A reproduction of a handwritten, seven-volume Bible reminiscent of those created during the Medieval Times has found its home at a worship and retreat center in Phoenix, Ariz., which will be showcasing the intricate work, as well as using it at masses during the Easter season.
The Franciscan Renewal Center in Paradise Valley has purchased the seven-volume reproduction of a handwritten Bible created by the Benedictine St. John's University in Minnesota as part of their millennium project. The creation includes handwritten text and hand-painted images recording all of the books found in the Catholic Bible, and can be illuminated from behind. The original manuscript remains on display at the university.
The original handwritten project was taken on by the Benedictine St. John's University 15 years ago. The university has now teamed with a Roswell Bookbinding, a Phoenix-based book binding company, to produce 299 replicas known as the Heritage Edition. The replicas will be sold to churches all over the world so they may be displayed for viewing.

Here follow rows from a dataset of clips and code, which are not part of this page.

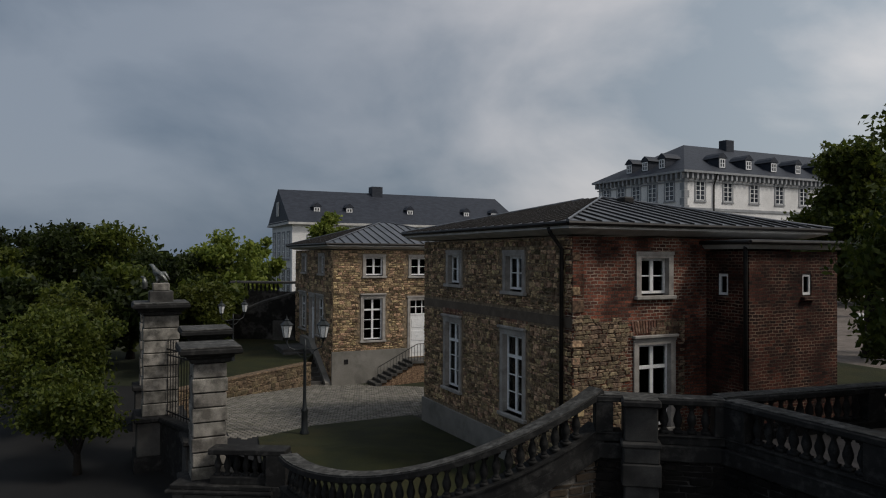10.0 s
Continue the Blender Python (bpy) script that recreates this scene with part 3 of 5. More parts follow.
def hip_roof(parent, x0, y0, x1, y1, z, rise, over, mat, seams=True, inset=None, label="hipped standing seam metal roof"):
    a, b, c, d = x0 - over, y0 - over, x1 + over, y1 + over
    ins = inset if inset is not None else min(c - a, d - b) / 2
    bm = bmesh.new()
    base = [bm.verts.new(p) for p in ((a, b, z), (c, b, z), (c, d, z), (a, d, z))]
    if (c - a) >= (d - b):
        r = [bm.verts.new((a + ins, (b + d) / 2, z + rise)), bm.verts.new((c - ins, (b + d) / 2, z + rise))]
        faces = ((0, 1, "b", "a"), (1, 2, "b"), (2, 3, "a", "b"), (3, 0, "a"))
    else:
        r = [bm.verts.new(((a + c) / 2, b + ins, z + rise)), bm.verts.new(((a + c) / 2, d - ins, z + rise))]
        faces = ((0, 1, "a"), (1, 2, "b", "a"), (2, 3, "b"), (3, 0, "a", "b"))
    pick = {"a": r[0], "b": r[1]}
    for f in faces:
        bm.faces.new([base[f[0]], base[f[1]], *[pick[k] for k in f[2:]]])
    bm.faces.new(base[::-1])
    roof = part("roof", bm, mat, parent, label)
    if seams:
        bm = bmesh.new()
        data = roof.data
        for p in data.polygons:
            if p.normal.z < 0.1:
                continue
            vs = [data.vertices[i].co for i in p.vertices]
            low = sorted(vs, key=lambda q: q.z)[:2]
            hi = [q for q in vs if q.z > z + 0.1]
            e = (low[1] - low[0])
            ln = e.length
            e.normalize()
            slope = p.normal.cross(e).normalized()
            if slope.z < 0:
                slope = -slope
            n = int(ln / 0.5)
            for i in range(1, n):
                t = i * ln / n
                p0 = low[0] + e * t
                tops = sorted((q - low[0]).dot(e) for q in hi)
                full = (hi[0] - low[0]).dot(slope)
                if t < tops[0]:
                    reach = full * t / tops[0]
                elif t > tops[-1]:
                    reach = full * (ln - t) / (ln - tops[-1])
                else:
                    reach = full
                q0, q1 = p0, p0 + slope * reach
                side = e * 0.018
                up = p.normal * 0.045
                v = [bm.verts.new(q) for q in (q0 - side, q0 + side, q1 + side, q1 - side, q0 - side + up, q0 + side + up, q1 + side + up, q1 - side + up)]
                for f in ((4, 5, 6, 7), (0, 1, 5, 4), (1, 2, 6, 5), (3, 7, 6, 2), (0, 4, 7, 3)):
                    bm.faces.new([v[k] for k in f])
        tagged(part("seam_ribs", bm, GUTTER, roof), kind="stuff")
        for v0 in (Vector((a, b, z)), Vector((c, b, z)), Vector((c, d, z)), Vector((a, d, z))):
            top = min([q.co.copy() for q in data.vertices if q.co.z > z + 0.1], key=lambda q: (q - v0).length)
            bm = bmesh.new()
            add_tube(bm, [v0 + Vector((0, 0, 0.02)), top + Vector((0, 0, 0.02))], [0.045, 0.045], 6)
            part("hip_cap", bm, mat, roof)
    return roof


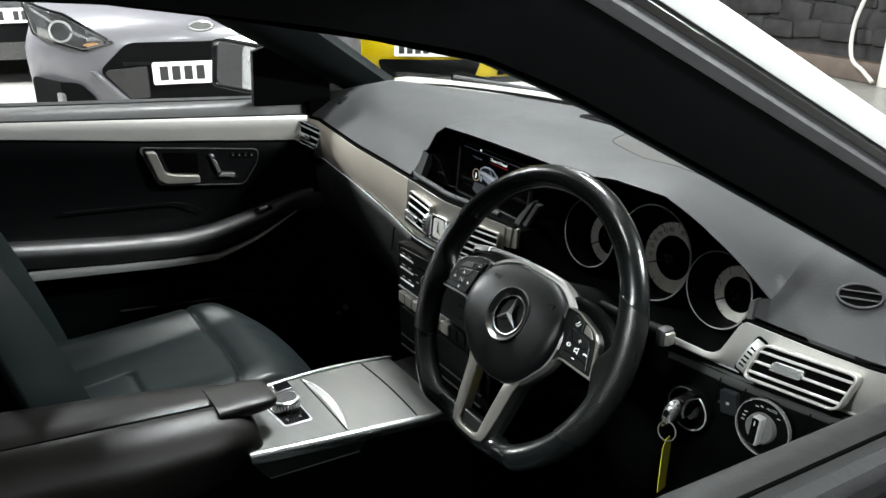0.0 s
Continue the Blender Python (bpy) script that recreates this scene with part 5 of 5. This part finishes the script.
# windscreen
rows = []
for k in range(9):
    t = k / 8
    z = 0.985 + (1.345 - 0.985) * t
    row = []
    for x in np.linspace(-1, 1, 17):
        hw = 0.755 - 0.20 * t
        y = (0.70 - 0.22 * x * x) * (1 - t) + (-0.05 - 0.06 * x * x) * t
        row.append((hw * x, y, z + 0.012 * (1 - x * x)))
    rows.append(row)
ws = part("windscreen", loft(bmesh.new(), rows), GLASS, shell, "clear windscreen")
ws.visible_shadow = False
COWL = material("weathered_grey_scuttle", (0.30, 0.295, 0.28), 0.45, vary=0.35, vary_scale=14)
part("cowl", loft(bmesh.new(), [[(x, y - 0.36 * x * x, z + 0.02 * x) for y, z in ((0.676, 0.990), (0.684, 0.998), (0.712, 1.000), (0.745, 0.996), (0.775, 0.960))] for x in np.linspace(-0.74, 0.74, 24)]), COWL, shell, "grey scuttle panel")
rows = []
for x in np.linspace(-0.72, 0.72, 33):
    drop = 0.02 * x - 0.25 * max(0.0, abs(x) - 0.62)
    rows.append([(x, y - 0.40 * x * x, z + drop) for y, z in ((0.686, 0.994), (0.682, 1.0005), (0.664, 1.0030), (0.650, 1.001))])
part("screen_frit", loft(bmesh.new(), rows), CARPET, shell, "black edge band of the windscreen")
rows = []
for y, z, w in ((0.760, 0.985, 0.76), (0.772, 0.998, 0.76), (0.85, 1.002, 0.76), (1.1, 0.985, 0.755), (1.4, 0.925, 0.74), (1.65, 0.86, 0.70), (1.80, 0.79, 0.64)):
    rows.append([(w * x, y - 0.17 * x * x * interp([(0.7, 1.0), (1.8, 0.6)], y), z - 0.045 * x * x + 0.012 * x + 0.006 * math.exp(-((abs(x) - 0.55) / 0.08) ** 2)) for x in np.linspace(-1, 1, 21)])
part("bonnet", loft(bmesh.new(), rows), WHITE, shell, "glossy white bonnet")
WIPER = material("weathered_grey_wiper", (0.22, 0.22, 0.215), 0.4, vary=0.25, vary_scale=30)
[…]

Mike Roswell, president of Roswell Bookbinding, told The Associated Press that the massive reproduction is inspiring because it has made people curious about the Bible. "The most fascinating part of this is how many people have come through to see the Bible," he said. "People actually come down to the bindery to see us work on it. They'll call us and say, 'Hey, I'm in Arizona on vacation. Can I come in and look at it?' "
Although the Benedictine St. John's University has mastered the art of re-creating a handwritten Holy Book, others have attempted to modernize the reading of the Bible using social media. One U.K. man took on the feat of tweeting the entire Bible, completing his task in only three years.
Chris Juby, who worked as a worship director at Kings Church in Durham, U.K., began tweeting Bible chapter summaries back in 2010, eventually completing his task in 2013. The worship director said he decided to tweet 1,189 chapter summaries every day for three years using the Twitter handle @biblesummary to spread the Word of God and help those unaccustomed to reading the Bible learn more about Christianity.
"People know the influence the Bible has had on Christians and general culture but a lot of people don't feel confident enough to read the Bible themselves and actually know what's in there. A lot of people were curious about following along so they could get a sense of what's actually in there," Juby said in an interview last November.